For the past nine years, I’ve had the privilege of being a part of the collaborative process of co-directing with my World Wide Lab colleagues. The part I play has always included being physically present for the process. When one works so closely, and so intensively, with a specific group of artists sharing a space, the group develops a practical and theoretical shorthand. Collaborators fall into natural rolls, in many ways anticipating and perpetuating the ebb and flow of the creative process in bringing a new work to fruition. After a particularly fruitful and tight-knit working residency in 2018, creating a new piece as part of the Superior Theatre Festival in Thunder Bay, Ontario, we felt that the WWL had really found their footing in the co-creating dance. So it was particularly painful when circumstances meant that some of the WWL would not be able to be present for this summer residency with SdF at FELD in Berlin. I was among the many who were unable to make the trip.
In the early days of this work, technology made it possible to be part of the conversation about how this process would flow and how this piece would come about. But technology has its limitations and when the process switched gears from planning to facilitating our workshops, the energy of the work happening seemed impossible to capture on technology and I find myself imagining the process from afar, using notes and scanning photographs for clues to what I am missing.
A question that is being posed to our young participants (possibly even as I write this) is what do they miss of their homes as they go through the process of making their new homes in Berlin? Is there a missing piece in the puzzle of their new homes and can something in Berlin be found with the right shape to take its place? This idea of absence (a person, a place, even a sensation) will hopefully resonate with the eventual audience of the piece: Can a missing piece ever be replaced for any of us or should the metaphoric hole be honored as part of the whole of each of our life experiences? My WWL colleagues have helped make me feel part of this work by naming me as the missing piece. And while it is always comforting to know that your absence matters, it is gratifying to know that a group and process that you’ve helped build can go on without you, while at the same time you feel you are somehow a part of it.
Our young participants who are taking part in the WWL process are themselves missing pieces in the homes that they have made and, due to circumstances beyond their control, have needed to leave. I am not in Berlin to witness their contributions and to hear the parts so their story that they are willing to share with us, or rather, with my colleagues. There is no way to compare my situation of not being able to be in Berlin to the reasons and circumstances that so many of our young participants are in Berlin.

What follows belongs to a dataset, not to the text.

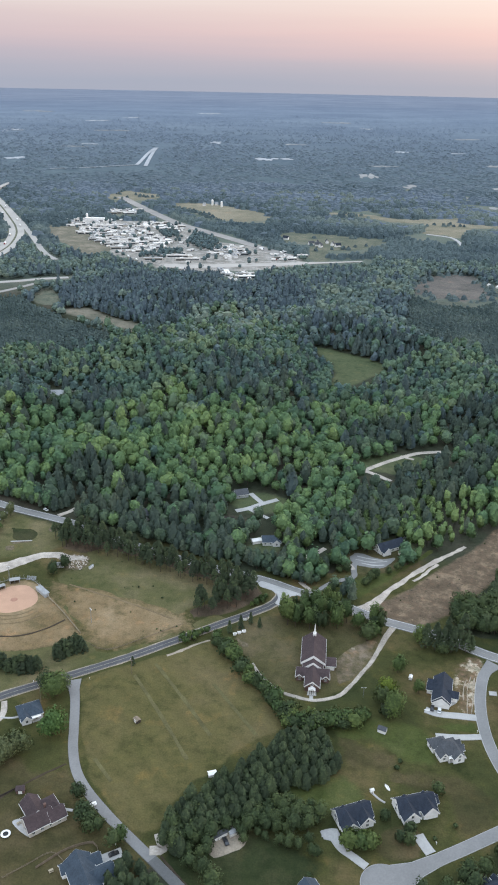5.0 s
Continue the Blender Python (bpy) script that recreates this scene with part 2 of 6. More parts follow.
PINE_YARD = [(0.0, (0.045, 0.061, 0.034)), (0.5, (0.058, 0.078, 0.04)), (1.0, (0.079, 0.103, 0.049))]
# Leaves of the farthest stands: distance haze painted in as pale blue.
BROAD_HAZE = [(0.0, (0.100, 0.142, 0.136)), (0.5, (0.144, 0.192, 0.160)), (1.0, (0.230, 0.264, 0.190))]
DUSKY_HAZE = [(0.0, (0.090, 0.130, 0.138)), (0.5, (0.116, 0.160, 0.160)), (1.0, (0.160, 0.200, 0.178))]
PINE_HAZE = [(0.0, (0.079, 0.108, 0.122)), (0.5, (0.092, 0.123, 0.134)), (1.0, (0.112, 0.143, 0.147))]
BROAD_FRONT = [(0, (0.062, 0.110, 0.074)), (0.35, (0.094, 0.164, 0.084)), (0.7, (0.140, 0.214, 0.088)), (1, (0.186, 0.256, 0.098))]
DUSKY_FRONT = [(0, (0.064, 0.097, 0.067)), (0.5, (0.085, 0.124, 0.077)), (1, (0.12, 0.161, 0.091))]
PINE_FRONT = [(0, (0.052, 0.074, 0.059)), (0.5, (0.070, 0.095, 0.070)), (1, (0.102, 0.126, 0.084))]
M_GROUND = ground_mat()
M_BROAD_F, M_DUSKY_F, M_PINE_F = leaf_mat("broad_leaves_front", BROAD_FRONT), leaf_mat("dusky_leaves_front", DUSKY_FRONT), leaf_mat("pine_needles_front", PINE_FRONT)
M_BROAD, M_DUSKY, M_PINE = leaf_mat("broad_leaves", BROAD), leaf_mat("dusky_leaves", DUSKY), leaf_mat("pine_needles", PINE)
M_BROAD_1, M_DUSKY_1, M_PINE_1 = leaf_mat("broad_leaves_single", BROAD_YARD, True), leaf_mat("dusky_leaves_single", DUSKY_YARD, True), leaf_mat("pine_needles_single", PINE_YARD, True)
M_BROAD_Y, M_DUSKY_Y, M_PINE_Y = leaf_mat("broad_leaves_yard", BROAD_YARD), leaf_mat("dusky_leaves_yard", DUSKY_YARD), leaf_mat("pine_needles_yard", PINE_YARD)
M_BROAD_HAZE, M_DUSKY_HAZE, M_PINE_HAZE = leaf_mat("broad_leaves_haze", BROAD_HAZE), leaf_mat("dusky_leaves_haze", DUSKY_HAZE), leaf_mat("pine_needles_haze", PINE_HAZE)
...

Mobility is a tricky thing. Often is it a privilege but sometimes it is the last resort. I am excited to know that the piece being created so far away from where I write this will use mobility as a (pun intended) through line, where the audience will be able to move through something, to have the experience of needing to follow and build the story, rather than having the story being delivered to them. The piece is already starting to make its way across an ocean to me filling in the missing piece that is me not being there in the first place.